Since ancient times artists have measured themselves with the concept of time, with the issue of handing down content and giving immortality to moments and people that have marked the history of humanity. In this sense the genre of portraiture is emblematic: either realistic, idealistic or celebratory, a portrait has always had the function of making the memory of the depicted person immortal. Even today, photographs, monuments, statues, plaques, inscriptions on buildings, along streets and in squares allow us to learn things connected to the past, help us to remember, and constitute annotations that if correctly developed become a safe guide to the interpretation of facts happened in the past.
“There is no memory without forgetfulness” states Francesco Arena. This reflection was the starting point for one of the workshops at Elica during which the artist led the participants to identify a method to select six significant characters in the history of the Marche. The names that were chosen are the following: Gino De Dominicis, artist, architect and philosopher (Ancona, 1947 – Rome, 1998); Osvaldo Licini, artist (Monte Vidon Corrado, Ascoli Piceno, 1894 – 1958); Giambattista Miliani, explorer, mountaineer, speleologist and an innovator of the paper industry, as well as Senator of the Kingdom of Italy (Fabriano, 1856 – 1937); Maria Montessori, pedagogist, philosopher, doctor, scientist, educationist and volunteer (Chiaravalle, Ancona, 1870 – Noordwijk aan Zee, 1952); Father Matteo Ricci, Jesuit, mathematician and cartographer (Macerata, 1552 – Beijing, 1610); Renata Tebaldi, soprano (Pesaro, 1922 – San Marino, 2004).
For each of these characters the artist realized a head-portrait in clay, reproducing the distinctive features of their faces. The six portraits will be positioned in six passageways inside and outside the premises of Elica in Fabriano, so they can easily be seen by workers and visitors. Thanks to an innovative hydraulic device that collects water, every time it rains the heads will be showered by water jets that gradually consume the clay making the portraits unrecognizable. This process of corrosion is beyond direct control: one can’t foresee in how much time the faces that belong to our cultural background and historical memory will blur and become increasingly anonymous and surreal.

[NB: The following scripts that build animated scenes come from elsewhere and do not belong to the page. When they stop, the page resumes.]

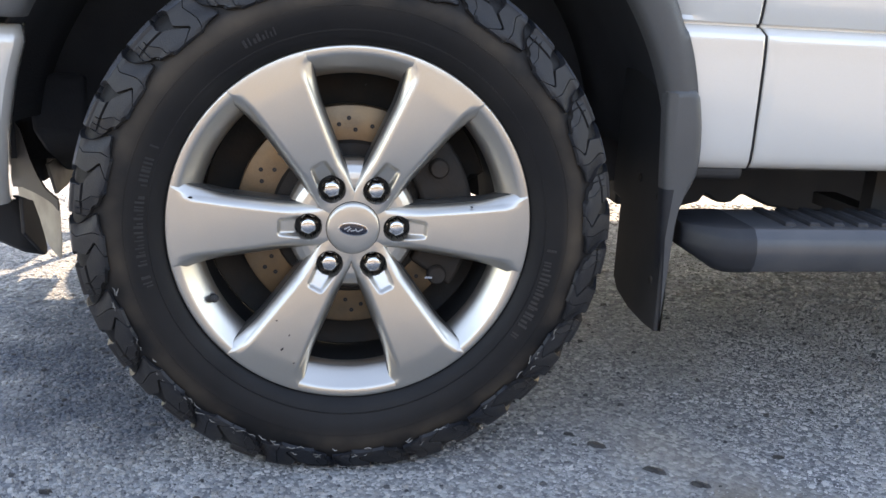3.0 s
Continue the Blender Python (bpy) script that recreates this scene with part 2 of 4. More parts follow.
    b.inputs["Roughness"].default_value = 0.75
    mth = n.new("ShaderNodeMath")
    mth.operation = "MULTIPLY_ADD"
    l.new(v.outputs["Distance"], mth.inputs[0])
    mth.inputs[1].default_value = -0.9
    l.new(noise_tex(60, 6.0), mth.inputs[2])
    bp = n.new("ShaderNodeBump")
    bp.inputs["Distance"].default_value = 0.004
    l.new(mth.outputs["Value"], bp.inputs["Height"])
    l.new(bp.outputs["Normal"], b.inputs["Normal"])
    return m


TAR = material("tar", (0.030, 0.031, 0.034), 0.5, vary=0.2, scale=60)
UNSEEN_WALL = material("unseen_wall_brown", (0.12, 0.106, 0.087), 0.85, vary=0.3, scale=1.5, fine=0.2, fine_scale=30, bump=0.01, bump_scale=12)
ASPHALT = asphalt()
CHIP = material("stone_chip", (0.34, 0.335, 0.328), 0.7, island=0.34, vary=0.32, scale=4, tint=(0.16, 0.135, 0.11), tint_scale=3, tint_amount=0.25)


def darken_chips():
    """The stains and painted shade darken the stone chips like the asphalt round them."""
    n, l = CHIP.node_tree.nodes, CHIP.node_tree.links
    b = n["Principled BSDF"]
    tc = n.new("ShaderNodeTexCoord")
    cloud = n.new("ShaderNodeTexNoise")
    cloud.inputs["Scale"].default_value, cloud.inputs["Detail"].default_value = 9, 6
    l.new(tc.outputs["Object"], cloud.inputs["Vector"])
    for cx, cy, rx, ry, most in STAIN_SHADE:
        place = n.new("ShaderNodeMapping")
        place.vector_type = "TEXTURE"
        place.inputs["Location"].default_value = (cx, cy, 0)
        place.inputs["Scale"].default_value = (rx, ry, 1)
        l.new(tc.outputs["Object"], place.inputs["Vector"])
        size = n.new("ShaderNodeVectorMath")
        size.operation = "LENGTH"
        l.new(place.outputs["Vector"], size.inputs[0])
        ragged = n.new("ShaderNodeMath")
        ragged.operation = "MULTIPLY_ADD"
        ragged.inputs[1].default_value, ragged.inputs[2].default_value = -1.6, 0.8
        l.new(cloud.outputs["Fac"], ragged.inputs[0])
        edge = n.new("ShaderNodeMath")
        edge.operation = "ADD"
        l.new(size.outputs["Value"], edge.inputs[0])
        l.new(ragged.outputs["Value"], edge.inputs[1])
        fade = n.new("ShaderNodeMapRange")
        fade.inputs["From Min"].default_value, fade.inputs["From Max"].default_value = 0.3, 1.0
        fade.inputs["To Min"].default_value, fade.inputs["To Max"].default_value = most, 0.0
        l.new(edge.outputs["Value"], fade.inputs["Value"])
        mx = n.new("ShaderNodeMix")
        mx.data_type = "RGBA"
        mx.inputs["B"].default_value = (0.085, 0.097, 0.12, 1)
        l.new(b.inputs["Base Color"].links[0].from_socket, mx.inputs["A"])
        l.new(fade.outputs["Result"], mx.inputs["Factor"])
        l.new(mx.outputs["Result"], b.inputs["Base Color"])


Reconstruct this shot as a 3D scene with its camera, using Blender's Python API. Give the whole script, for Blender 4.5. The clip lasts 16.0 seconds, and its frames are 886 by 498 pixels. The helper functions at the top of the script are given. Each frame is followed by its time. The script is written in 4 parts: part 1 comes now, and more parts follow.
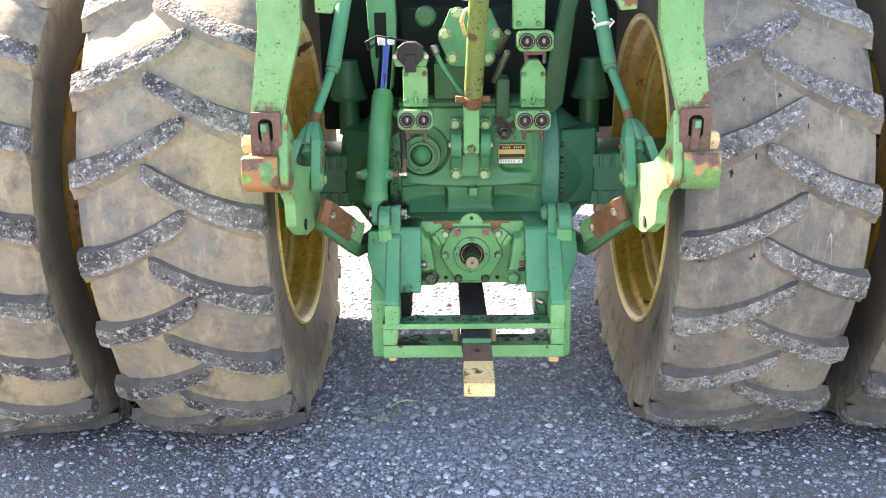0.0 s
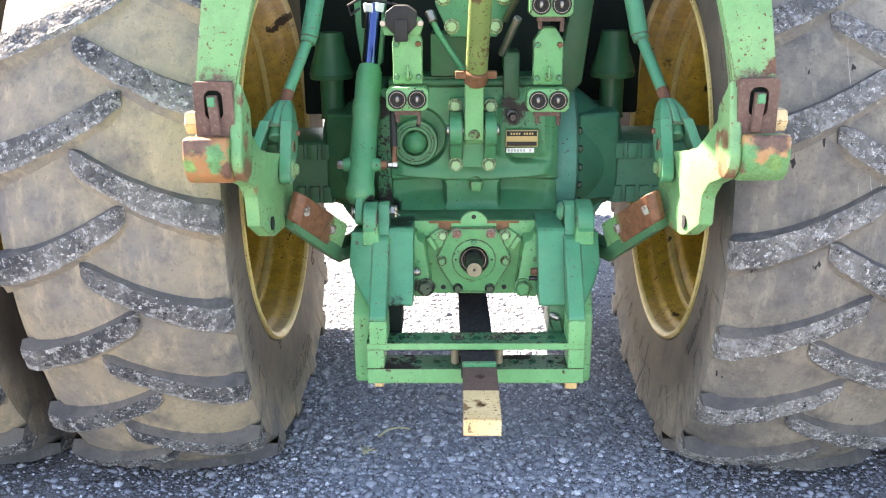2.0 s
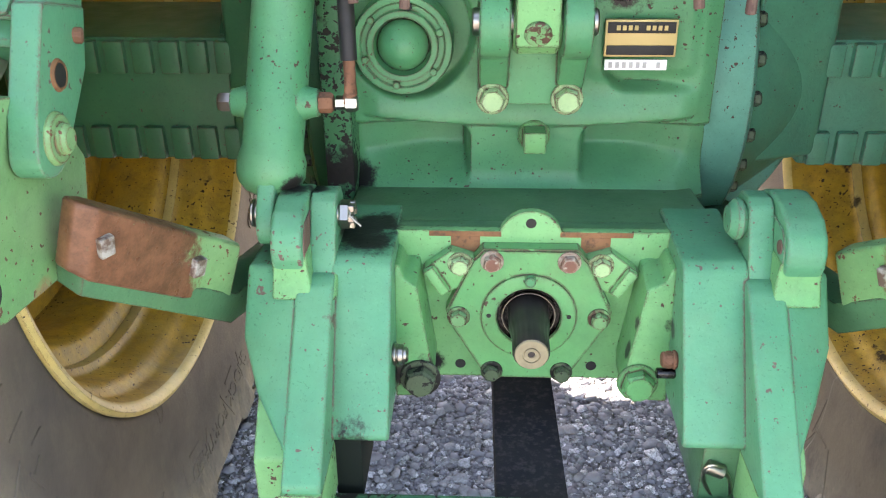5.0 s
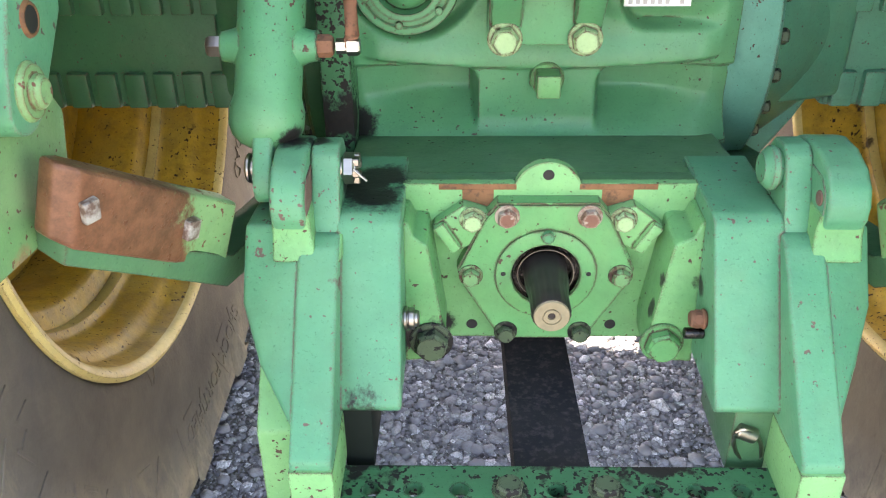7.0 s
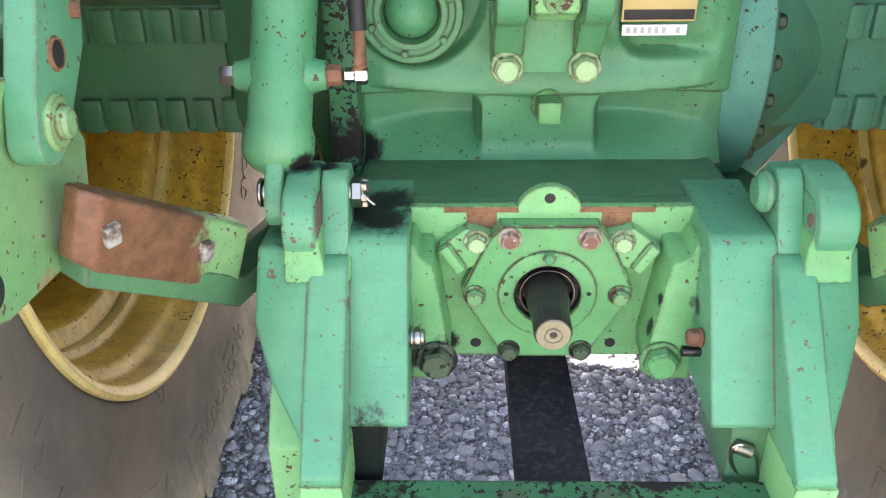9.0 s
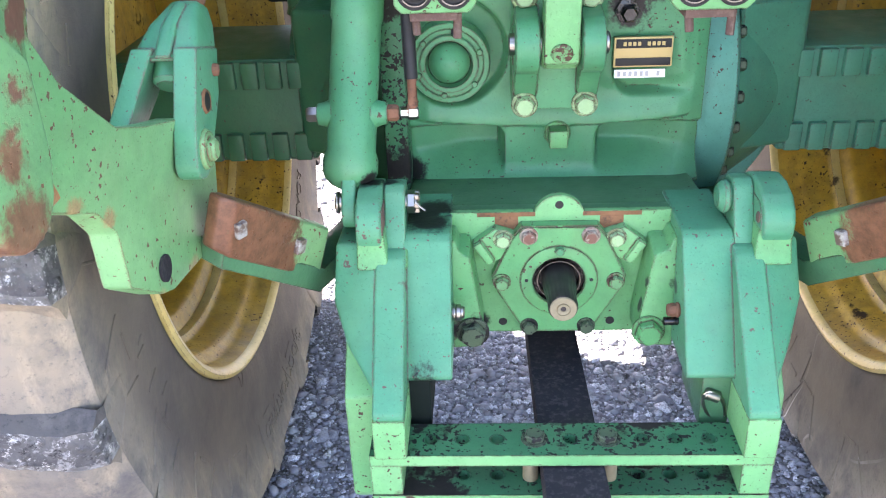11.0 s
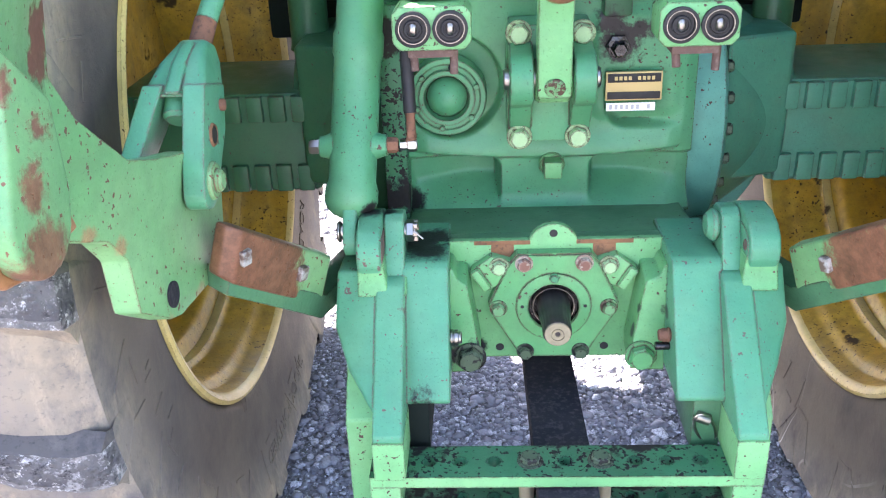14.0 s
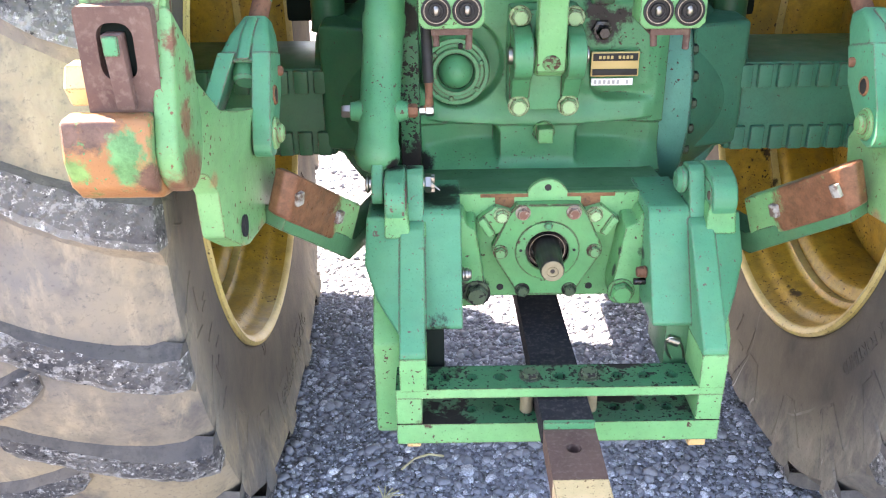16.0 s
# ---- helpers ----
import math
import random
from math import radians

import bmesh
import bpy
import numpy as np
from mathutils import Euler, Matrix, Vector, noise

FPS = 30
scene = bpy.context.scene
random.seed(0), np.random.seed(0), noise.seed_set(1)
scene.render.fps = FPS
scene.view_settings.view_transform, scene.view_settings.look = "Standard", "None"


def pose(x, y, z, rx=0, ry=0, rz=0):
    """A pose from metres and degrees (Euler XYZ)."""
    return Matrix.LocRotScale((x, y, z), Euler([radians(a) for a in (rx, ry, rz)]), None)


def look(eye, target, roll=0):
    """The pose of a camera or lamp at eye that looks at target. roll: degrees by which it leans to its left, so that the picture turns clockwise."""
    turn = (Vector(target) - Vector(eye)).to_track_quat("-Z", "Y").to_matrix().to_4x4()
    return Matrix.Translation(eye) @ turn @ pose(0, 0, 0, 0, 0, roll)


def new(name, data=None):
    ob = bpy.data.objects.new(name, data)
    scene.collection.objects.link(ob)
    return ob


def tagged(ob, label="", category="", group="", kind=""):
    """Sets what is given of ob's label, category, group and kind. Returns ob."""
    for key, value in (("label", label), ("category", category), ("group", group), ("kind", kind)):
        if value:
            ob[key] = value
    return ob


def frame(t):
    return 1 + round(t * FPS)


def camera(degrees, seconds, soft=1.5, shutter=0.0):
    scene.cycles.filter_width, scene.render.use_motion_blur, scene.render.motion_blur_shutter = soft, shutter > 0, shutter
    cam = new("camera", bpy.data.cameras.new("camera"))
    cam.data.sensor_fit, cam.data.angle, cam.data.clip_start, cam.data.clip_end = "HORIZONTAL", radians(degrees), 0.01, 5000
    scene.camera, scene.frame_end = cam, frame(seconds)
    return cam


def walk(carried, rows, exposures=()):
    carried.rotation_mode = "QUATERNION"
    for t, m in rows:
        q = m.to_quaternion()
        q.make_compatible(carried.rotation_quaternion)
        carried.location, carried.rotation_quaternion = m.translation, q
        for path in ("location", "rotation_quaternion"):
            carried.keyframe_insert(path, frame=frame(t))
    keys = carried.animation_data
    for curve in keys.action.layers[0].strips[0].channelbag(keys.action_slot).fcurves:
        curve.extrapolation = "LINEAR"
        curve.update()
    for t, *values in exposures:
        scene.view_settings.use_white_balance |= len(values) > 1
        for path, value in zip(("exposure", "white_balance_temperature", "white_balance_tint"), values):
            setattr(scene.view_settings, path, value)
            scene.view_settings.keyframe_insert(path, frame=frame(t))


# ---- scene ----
cam = camera(52.7, 16.0, 1.1)
PATH = [
    (0, (-0.053, -2.799, 1.566), (-0.081, -0.895, 0.956), -0.7),
    (0.5, (-0.074, -2.79, 1.575), (-0.093, -0.875, 0.999), -0.7),
    (1, (-0.089, -2.774, 1.566), (-0.104, -0.857, 0.996), -0.7),
    (1.5, (-0.089, -2.644, 1.518), (-0.108, -0.731, 0.934), -0.6),
    (2, (-0.042, -2.359, 1.439), (-0.077, -0.455, 0.828), -0.5),
    (2.5, (-0.049, -2.058, 1.345), (-0.113, -0.165, 0.705), -0.5),
    (3, (-0.075, -1.743, 1.334), (-0.147, 0.132, 0.642), -0.3),
    (3.5, (-0.032, -1.442, 1.313), (-0.123, 0.403, 0.548), -0.3),
    (5.8, (-0.099, -0.899, 1.214), (-0.176, 0.849, 0.246), -0.6),
    (6, (-0.108, -0.893, 1.215), (-0.174, 0.844, 0.226), -0.5),
    (6.5, (-0.11, -0.893, 1.217), (-0.164, 0.831, 0.204), -0.6),
    (7, (-0.097, -0.895, 1.212), (-0.142, 0.827, 0.195), -0.7),
    (7.5, (-0.098, -0.893, 1.214), (-0.124, 0.824, 0.189), -0.5),
    (8, (-0.099, -0.895, 1.216), (-0.121, 0.824, 0.194), -0.3),
    (8.5, (-0.097, -0.903, 1.223), (-0.131, 0.822, 0.212), -0.5),
    (9, (-0.102, -0.923, 1.233), (-0.147, 0.818, 0.251), -0.8),
    (9.2, (-0.105, -0.942, 1.236), (-0.162, 0.804, 0.262), -0.9),
    (11.3, (-0.114, -1.239, 1.342), (-0.21, 0.544, 0.44), -2.4),
    (11.5, (-0.111, -1.244, 1.344), (-0.209, 0.542, 0.451), -2.5),
    (12, (-0.109, -1.253, 1.349), (-0.211, 0.541, 0.47), -2.5),
    (12.5, (-0.113, -1.26, 1.35), (-0.218, 0.539, 0.482), -2.5),
    (13, (-0.112, -1.262, 1.35), (-0.22, 0.542, 0.494), -2.5),
    (13.5, (-0.107, -1.263, 1.352), (-0.216, 0.542, 0.496), -2.5),
    (14, (-0.104, -1.259, 1.35), (-0.203, 0.547, 0.496), -2.4),
    (14.5, (-0.104, -1.266, 1.353), (-0.182, 0.542, 0.502), -2.0),
    (15, (-0.107, -1.296, 1.356), (-0.158, 0.512, 0.503), -1.7),
    (15.5, (-0.143, -1.384, 1.366), (-0.157, 0.422, 0.509), -1.1),
    (16, (-0.199, -1.514, 1.38), (-0.195, 0.29, 0.517), -0.8),
]
EXPOSURES = [(0.0, 3.54, 7900, 18), (3.5, 3.80, 7300, 20), (6.0, 4.18, 8400, 23), (9.0, 4.20, 8100, 24), (11.5, 4.17, 6800, 27), (14.0, 4.17, 6750, 28), (15.2, 4.09, 6800, 28), (16.0, 4.03, 7500, 25)]
walk(cam, [(t, look(eye, target, roll)) for t, eye, target, roll in PATH], EXPOSURES)

# ---- world and sun ----
SUN_AZ, SUN_EL = 52.0, 45.0      # degrees left of straight ahead, degrees above the horizon
world = bpy.data.worlds.new("world")
scene.world = world
world.use_nodes = True
wn = world.node_tree
sky = wn.nodes.new("ShaderNodeTexSky")
sky.sky_type = 'NISHITA'
sky.sun_disc = False
sky.sun_elevation = radians(SUN_EL)
sky.sun_rotation = radians(-SUN_AZ)
wn.links.new(sky.outputs["Color"], wn.nodes["Background"].inputs["Color"])
wn.nodes["Background"].inputs["Strength"].default_value = 0.085
sun_data = bpy.data.lights.new("sun", 'SUN')
sun_data.energy, sun_data.angle, sun_data.color = 5.0, radians(0.5), (1.0, 0.95, 0.87)
sun = new("sun", sun_data)
to_sun = Vector((-math.sin(radians(SUN_AZ)) * math.cos(radians(SUN_EL)), math.cos(radians(SUN_AZ)) * math.cos(radians(SUN_EL)), math.sin(radians(SUN_EL))))
sun.matrix_world = look(tuple(to_sun * 20), (0, 0, 0))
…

After a certain degree of consumption other characters will be chosen to undergo this treatment of memory dispersion, while the consumed faces will be showcased in an exhibition space creating quite a unique gallery of portraits, somewhat echoing the galleries of viris illustribus (famous men) of the patrician collections in ancient Rome.

The project is accompanied by an Italian and English catalogue published by Shin Production, with a critical essay by Marcello Smarrelli and colour photographs.

Teste will become part of Elica Contemporary, the art collection that Francesco Casoli, president of the company, has placed at Elica’s disposal for the realization of a company museum set up in the working area.